Short Circuit, Long Sentence
This was not in the US, but I’ll use approximate dollar values to make it easier for people.
Back then, I was a tier two customer service rep. Which basically meant that I got all the angry people on the phone, or the weird, bizarre, or complex cases that the tier one reps couldn’t figure out. There were a lot of crazy people calling us, but The Greek is one everyone remembered. We nicknamed him that because his true name was Greek-sounding and hard to pronounce and remember.
I’d heard rumors of him for a few weeks by then. He’d call us to help him fix his problem, but he didn’t like the solutions offered, and he’d start cursing and shouting. I’m sure all of you know the type of person I’m talking about. Eventually, someone connected him through to me.
His story was this: he bought an active speaker from us worth about $800. Within a week (he claims), it broke, but he didn’t inform us until the sixth week. Within the first thirty days, we do a replacement, no questions asked. After that, it’s a repair.

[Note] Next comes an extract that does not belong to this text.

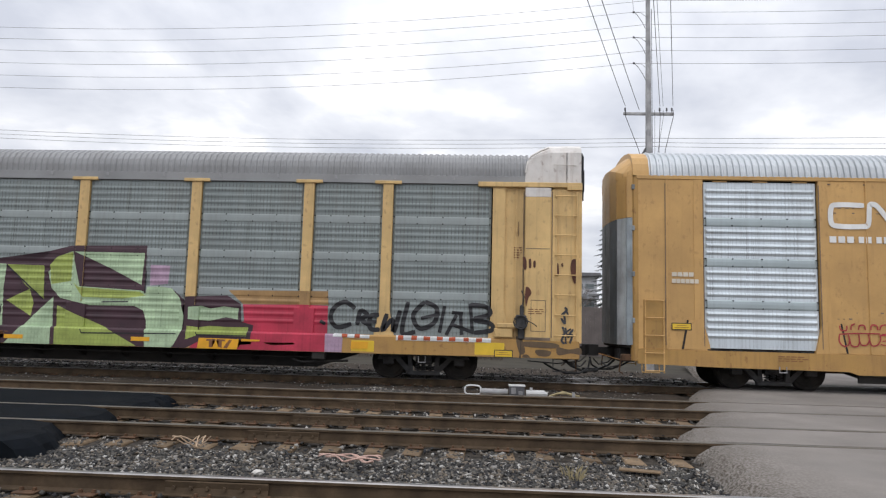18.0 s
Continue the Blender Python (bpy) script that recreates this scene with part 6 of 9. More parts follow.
scrawl("white", white_spray, 4, (1.6, 0.5), [[(1.65, 0.67), (1.5, 0.5), (1.7, 0.33), (1.89, 0.28), (2.08, 0.47), (2.16, 0.74)], [(1.18, 0.52), (1.2, 0.28), (1.28, 0.11)], [(-0.01, 0.07), (0.2, 0.37), (0.23, 0.48)], [(2.36, 0.76), (2.43, 0.49), (2.39, 0.21), (2.27, 0.04)], [(2.45, 1.1), (2.55, 0.77), (2.76, 0.51), (2.8, 0.08)], [(2.64, 1.05), (2.82, 0.72), (3.02, 0.5), (3.03, 0.25)], [(0.03, 0.47), (1.12, 0.47)]], width=0.042, smooth=False)
scrawl("white", mint_spray, 0, (-0.5, 1.5), [[(0.02, 0), (0.21, 0.2), (0.42, 0.57), (0.63, 0.68), (0.88, 0.44)], [(0.88, 0.44), (1.07, 0.69), (1.3, 0.68), (1.51, 0.64), (1.9, 0.78), (2.26, 0.56), (2.34, 0.34)], [(3.32, 0.33), (3.52, 0.62), (3.75, 0.81), (4.09, 0.82), (4.46, 0.44)]], width=0.09)
spray("white", brick_green, 0, (-1.3, 1.1), [[(0.04, 0.14), (0.32, 0.2), (0.5, 0.32), (0.64, 0.35), (0.49, 0.17), (0.23, 0.08)], [(5.56, 0.45), (5.71, 0.29), (5.81, 0.26), (5.9, 0.2), (5.87, 0.03), (5.73, 0.05)]], smooth=True)
spray("white", white_spray, 5, (2.1, 0.5), [[(0.02, 0.27), (0.18, 0.3), (0.2, 0.18), (0.17, 0.05), (0.1, 0.05), (0.12, 0.15), (0.03, 0.14)], [(0.22, 0.27), (0.28, 0.28), (0.27, 0.18), (0.42, 0.3), (0.34, 0.16), (0.51, 0.06), (0.4, 0.04), (0.27, 0.11), (0.27, 0.03), (0.22, 0.04)]])
scrawl("white", black_spray, 6, (-9.2, 1.2), [[(0.01, 0.79), (0.14, 0.69), (0.05, 0.56), (0.16, 0.47)], [(0.23, 0.83), (0.41, 0.75), (0.33, 0.61)], [(0.17, 0.62), (0.37, 0.63), (0.31, 0.44), (0.25, 0.31)], [(0.4, 0.61), (0.79, 0.62)], [(0.61, 0.61), (0.67, 0.36)], [(0.83, 0.61), (0.85, 0.37), (0.99, 0.38)], [(0.84, 0.5), (0.95, 0.51)], [(1.04, 0.38), (1.02, 0.62), (1.15, 0.57), (1.06, 0.49)], [(1.29, 0.65), (1.2, 0.51), (1.32, 0.34), (1.41, 0.49), (1.29, 0.65)], [(1.7, 0.7), (1.45, 0.67), (1.46, 0.51), (1.61, 0.47), (1.49, 0.36)], [(0.87, 0.27), (0.74, 0.13), (0.9, -0.04), (1.04, 0.12), (0.87, 0.27)], [(1.07, 0.33), (1.12, 0.01), (1.24, 0.08), (1.11, 0.18)]], width=0.028)
scrawl("white", black_spray, 6, (-8.9, 0.7), [[(1.01, 0.72), (1.09, 0.59), (1.17, 0.79), (1, 0.46), (1.37, 0.54)], [(-0.02, 0.46), (0.1, 0.48)], [(0.04, 0.47), (0.06, 0.34)], [(0.15, 0.49), (0.18, 0.35)], [(0.24, 0.35), (0.28, 0.49), (0.34, 0.36)], [(0.33, 0.21), (0.48, 0.35), (0.6, 0.36), (0.55, 0.23)], [(0.64, 0.36), (0.91, 0.35), (0.94, 0)], [(0.97, 0.22), (1.4, 0.27)]], width=0.028)
scrawl("white", black_spray, 6, (7.4, 1.1), [[(-0.02, 0.35), (-0.02, 0.21)], [(0.06, 0.36), (-0.02, 0.28), (0.08, 0.21)], [(0.08, 0.37), (0.18, 0.39)], [(0.13, 0.38), (0.13, 0.24)], [(0.23, 0.35), (0.17, 0.3), (0.19, 0.24), (0.24, 0.24)], [(0.26, 0.24), (0.25, 0.37), (0.32, 0.35), (0.26, 0.3), (0.33, 0.23)], [(0.34, 0.3), (0.38, 0.32), (0.36, 0.34), (0.34, 0.3), (0.39, 0.25)], [(0.4, 0.35), (0.43, 0.24), (0.45, 0.31), (0.47, 0.24), (0.49, 0.36)], [(0.03, 0.17), (0.02, 0.03), (0.1, 0.04)], [(0.15, 0.14), (0.1, 0.1), (0.16, 0.07), (0.12, 0.01)], [(0.24, 0.15), (0.18, 0.11), (0.24, 0.08), (0.2, 0.01)], [(0.27, 0.16), (0.28, 0.01)], [(0.35, 0.17), (0.28, 0.08), (0.37, 0.01)]], width=0.028)
scrawl("white", black_spray, 6, (8.6, 1.1), [[(0.35, 0.81), (0.32, 0.79), (0.24, 0.77), (0.14, 0.77), (0.06, 0.77), (0.03, 0.79), (0.06, 0.81), (0.13, 0.83), (0.23, 0.84), (0.31, 0.83), (0.35, 0.81)], [(0.72, 0.05), (0.71, 0.01), (0.68, -0.02), (0.63, -0.02), (0.59, 0), (0.58, 0.04), (0.59, 0.08), (0.63, 0.11), (0.67, 0.11), (0.71, 0.09), (0.72, 0.05)], [(0.62, 0.02), (0.65, 0.08), (0.68, 0.02)]], width=0.028)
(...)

The customer said that he needed it for his work, so one of the earlier customer service reps offered and sent him a loaner model. This is the one time where we screwed up. That colleague sent out a loaner with a higher value (around $1000), and worse, he sent it to the customer before we received the broken item. He sent it before the customer even shipped the broken speaker to us. If you see the potential problem here and facepalm… yeah, that was me too.
A few days after receiving the loaner, the customer calls again, saying that the loaner is broken too, with the exact same complaint. Around this point, yours truly got the pleasure of meeting this wonderful man.
At first, I walked him through his setup to rule out user error. This is where I figured out what was going on. He connected his active speaker through an amplifier to his music installation.
For those of you with little audio knowledge, here’s what you should know:
If you use a passive speaker, you need an amplifier.
If you use an active speaker, the amplifier is built in.
So, if you run the electric signal through an amp and then into an active speaker, you blow the thing up. Poof, say goodbye to your speaker(s).
At this point, we had it on a recorded line that he destroyed both his original model (which he still hadn’t sent back) and destroyed the loaner. I told him he had a few options moving forward:
Send back the original model for repairs. It was almost certain that the supplier would determine it was his fault, and he’d have to pay for the repair since it would be out of warranty due to his actions.
Send back the loaner and keep the original. We would check it as usual, and if it’s broken due to his fault, he’d be on the hook for those repair costs.
Or send both back, with the results mentioned above.
He was not happy, to say it politely. He started shouting and screaming that we were trying to scam him, that he would not return anything since we couldn’t be trusted, yada-yada-yada. I’m sure you can imagine the colorful language used.
He went one step further. He demanded that we pay HIM $500 so he could get his thing repaired at a third party. I, of course, declined this because, what the h***, dude? Not happening.
Amidst the cursing, he told me he’d keep the loaner as “hostage” until we paid him, and that he wouldn’t send the original in either.
We went back and forth on this, getting nowhere. So, I presented him with the fourth option that I hated using: if he decided to keep both the original and the loaner, then I’d have to forward his case to our collections department. They’d inform him that he had to pay for the loaner, send out payment reminders, and could eventually escalate it to a bailiff/debt collector.
He. Went. Off.
Screaming obscenities, threats, the whole nine yards. I informed him once again of the options, talking through his screaming. He held on to what he wanted, and I disconnected the call.
I forwarded his case to collections, and they sent out a payment reminder. A normal person would pay or try to solve this. Not this guy. More threats and angry emails. Payment reminders turned into the final warning, and he still didn’t want to do anything. He still wanted us to pay him.
So, his case got turned over to the collection agency/bailiffs. A normal person would realize he messed up and pay. Not this guy. At this point, he called us again and they forwarded him to me. I explained that I could not talk about the case with him anymore; the only communication would go through the bailiffs. He got angry, I repeated, and disconnected.
At this point, it remained quiet for a bit. Until I heard what happened from someone I know in the collections department.
This idiot continued his threats and anger towards the bailiff agency. They didn’t screw around. They pressed charges with the police for the various (death) threats he made. Besides that, they went to court to get a writ for the money owed so they could seize his goods.
So instead of working with us to fix his problem, which would’ve cost about $150–200, he now has to pay over $1500 (price of the loaner + late fees/penalties + bailiff costs), or lose his possessions. Plus, he has a police investigation that is sure to screw him over.
To give you an idea: threatening people is a criminal offense that carries the maximum punishment of two years in prison or a fine of $20,000. If the threat is in writing and the defendant sets conditions (if you don’t do X, I’ll do Y), then the maximum prison time is four years. So, he royally screwed himself over.
Oh, and his speaker is still broken.